During the optimization phase, you might discover that the initial cardinality assumptions were wrong. For example, you might find that a One-to-Many relationship was actually a Many-to-Many in practice, requiring a schema change to a junction table. This highlights the importance of flexibility in the design.

🛡️ Security Considerations in Schema Design

Data security is deeply intertwined with schema design. Row-Level Security (RLS) policies often rely on the structure of the ERD to function correctly. If the organization_id is not properly indexed and enforced, a user from Organization A might accidentally query Organization B’s data.

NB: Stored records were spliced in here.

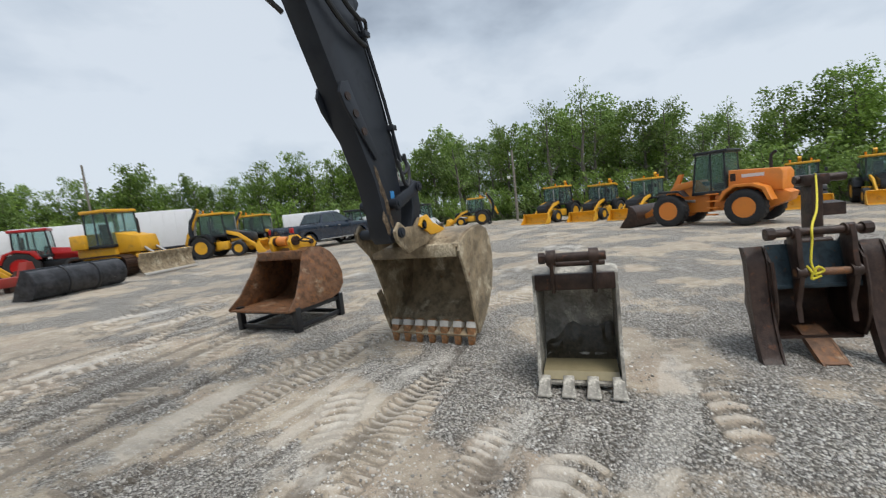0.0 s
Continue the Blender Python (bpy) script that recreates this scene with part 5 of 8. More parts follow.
def boom():
    outline = BOOM_TOP + [(3.80, 4.16)] + BOOM_BOT
    bm = B()
    prism(bm, outline, BY - BW, BY + BW, "y", 0.012)
    b = part("boom", bm, M_GREY, EXC, "dark grey welded boom")
    # lower plate stands a little proud of the sides
    bm = B()
    sheet(bm, [[(x, BY - BW - 0.012, z - 0.004), (x, BY + BW + 0.012, z - 0.004)] for x, z in BOOM_BOT[1:-1]], 0.016)
    part("lower_plate", bm, M_GREY, b, "dusty underside plate")
    # nose with the arm pin
    for s in (-1, 1):
        bm = B()
        pts = [(3.52, 4.10), (3.80, 4.19), (4.02, 4.30)] + [(4.08 + 0.155 * math.cos(radians(a)), 4.155 + 0.155 * math.sin(radians(a))) for a in range(80, -120, -20)] + [(3.86, 3.90), (3.60, 3.80)]
        prism(bm, pts, BY + s * (BW + 0.001), BY + s * (BW - 0.03), "y", 0.004)
        prism(bm, [(3.72, 4.14), (4.00, 4.25), (4.14, 4.22), (4.17, 4.12), (4.10, 4.06), (3.82, 3.97), (3.76, 4.0)], BY + s * (BW + 0.03), BY + s * (BW - 0.002), "y", 0.012)
        part("nose_plate", bm, M_GREY, b)
    bm = B()
    cyl(bm, (4.08, BY - 0.235, 4.155), (4.08, BY + 0.235, 4.155), 0.07, seg=20)
    part("arm_pin", bm, M_GREY, b)
    bm = B()
    cyl(bm, (1.265, BY - 0.37, 3.235), (1.265, BY + 0.37, 3.235), 0.085, seg=24)
    cyl(bm, (1.265, BY - 0.385, 3.235), (1.265, BY + 0.385, 3.235), 0.05, seg=20)
    part("cylinder_boss", bm, M_GREY, b)
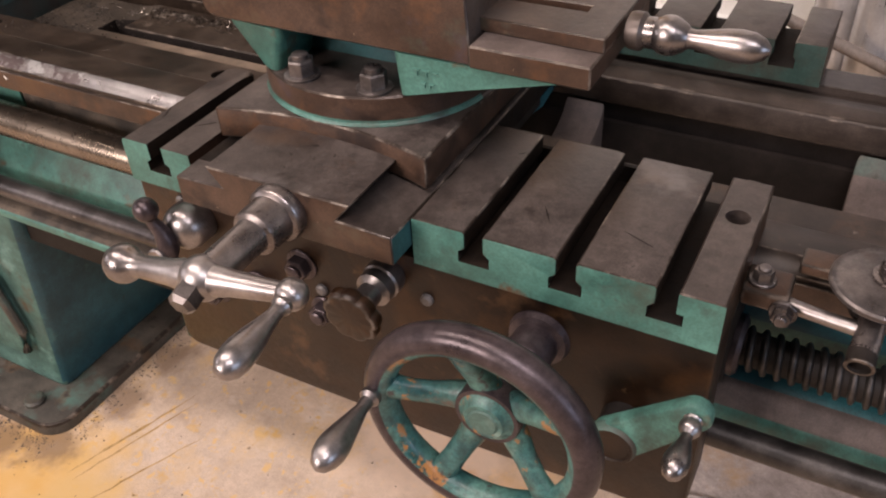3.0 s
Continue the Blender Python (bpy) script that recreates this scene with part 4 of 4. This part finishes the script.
part("arm", bm, [STEEL], dial)
bm = bmesh.new()
sweep(bm, [(0.343, 0.074, 0.768), (0.343, 0.062, 0.766), (0.343, 0.050, 0.7612), (0.342, 0.040, 0.7575)], [0.009, 0.0098, 0.0098, 0.0102], 22)
part("sleeve", bm, [COLLAR], dial, "rust tan hollow sleeve")
bm = bmesh.new()
turn(bm, [(0.0101, -0.012), (0.0102, 0), (0.0108, 0.001), (0.0104, 0.0018), (0.0080, 0.002), (0.0075, -0.01), (0, -0.01)], (0.342, 0.0305, 0.7542), (0, -0.94, -0.33), 26)
# Shallow mouth coloured dark inside, as shade in a hollow sleeve.
paint(bm, 1, lambda n, c: (c - Vector((0.342, 0.0305, 0.7542))).dot(Vector((0, -0.94, -0.33)).normalized()) < 0.0)
part("sleeve_mouth", bm, [EDGE, IRON_DARK], dial)

# ---- cross slide ----
cs = thing("cross_slide", (-0.113, 0.25, 0.80), "brown iron cross slide with a concave front", "cross slide")
bm = bmesh.new()
fr = []
for k in range(13):
    u = k / 12
    fr.append((-0.2215 + u * 0.2175, 0.0355 + 0.0175 * (1 - (2 * u - 1) ** 2)))
extr(bm, fr + [(-0.004, 0.40), (-0.2215, 0.40)], "z", 0.8035, 0.834)
worn(bm, 0.0022, 2, 1, 45)
paint(bm, 2, lambda n, c: abs(n.z) < 0.5, 0)
# Left face takes a darker material than the other sides.
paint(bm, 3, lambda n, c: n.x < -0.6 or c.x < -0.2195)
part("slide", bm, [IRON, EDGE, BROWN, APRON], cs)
bm = bmesh.new()
box(bm, -0.146, -0.110, 0.4005, 0.496, 0.815, 0.834)
box(bm, -0.048, -0.004, 0.4005, 0.496, 0.815, 0.834)
box(bm, -0.110, -0.048, 0.4005, 0.420, 0.815, 0.834)
box(bm, -0.110, -0.048, 0.455, 0.496, 0.815, 0.834)
part("rear_frame", bm, [IRON_DARK], cs)
for y, long in ((0.381, 0.010), (0.262, 0.014), (0.164, 0.010), (0.072, 0.012)):
    bm = bmesh.new()
    turn(bm, [(0.013, 0), (0.0128, 0.0025), (0.0085, 0.003), (0.0080, long), (0.006, long + 0.0015), (0.0035, long), (0, long - 0.002)], (-0.2216, y, 0.812), (-1, 0, 0), 22)
    part("gib_screw", bm, [RIM], cs)

# ---- compound rest ----
comp = thing("compound_rest", (-0.1, 0.17, 0.834), "brown iron compound rest on a green swivel base", "compound rest")
SC, SRAD = (-0.117, 0.165), 0.112
bm = bmesh.new()
N = 72
turn(bm, [(0, 0), (SRAD + 0.0022, 0), (SRAD + 0.0018, 0.0012), (SRAD + 0.0003, 0.0028), (SRAD, 0.005), (SRAD, 0.0255), (SRAD - 0.0014, 0.027), (SRAD - 0.003, 0.0272), (0, 0.0272)],
     (SC[0], SC[1], 0.8345), (0, 0, 1), N)
for v in bm.verts:
    v.co.x = max(v.co.x, -0.2085)
for f in bm.faces:
    f.material_index = 0
paint(bm, 1, lambda n, c: abs(n.z) < 0.5)
paint(bm, 2, lambda n, c: 0.2 < n.z < 0.98 and c.z > 0.859)
paint(bm, 3, lambda n, c: c.z < 0.8385 and c.y < 0.15)
part("swivel_disc", bm, [IRON, BROWN, EDGE, GREEN], comp)
bm = bmesh.new()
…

Furthermore, sensitive data should be separated. If the system handles payment information, that data should ideally reside in a separate schema or table with stricter access controls, rather than being mixed with general user metadata. This limits the blast radius in case of a breach.

📝 Summary of Design Decisions

The following table summarizes the key decisions made in this case study and the rationale behind them.

Decision Option A Option B (Selected) Rationale
Multi-Tenancy Separate Databases Shared Database, Shared Schema Reduced operational overhead; easier to manage cross-tenant analytics.
Deleting Organizations Hard Delete Soft Delete Preserves historical audit logs and prevents data loss for compliance.
Task Assignments Single Column Junction Table Allows multiple assignees and tracks specific roles per assignment.
Primary Keys Auto-Increment UUIDs Supports future distributed architecture and easier data merging.

Building a production backend requires more than just writing code. It requires a deep understanding of how data flows and how it is structured. An ERD is the map that guides this journey. By following these principles, you ensure that the system remains stable, secure, and scalable as the business grows.

Remember, the goal is not to create the most complex diagram possible, but the one that best serves the application’s needs while minimizing technical debt. Continuous review and adaptation are key to maintaining a healthy data ecosystem.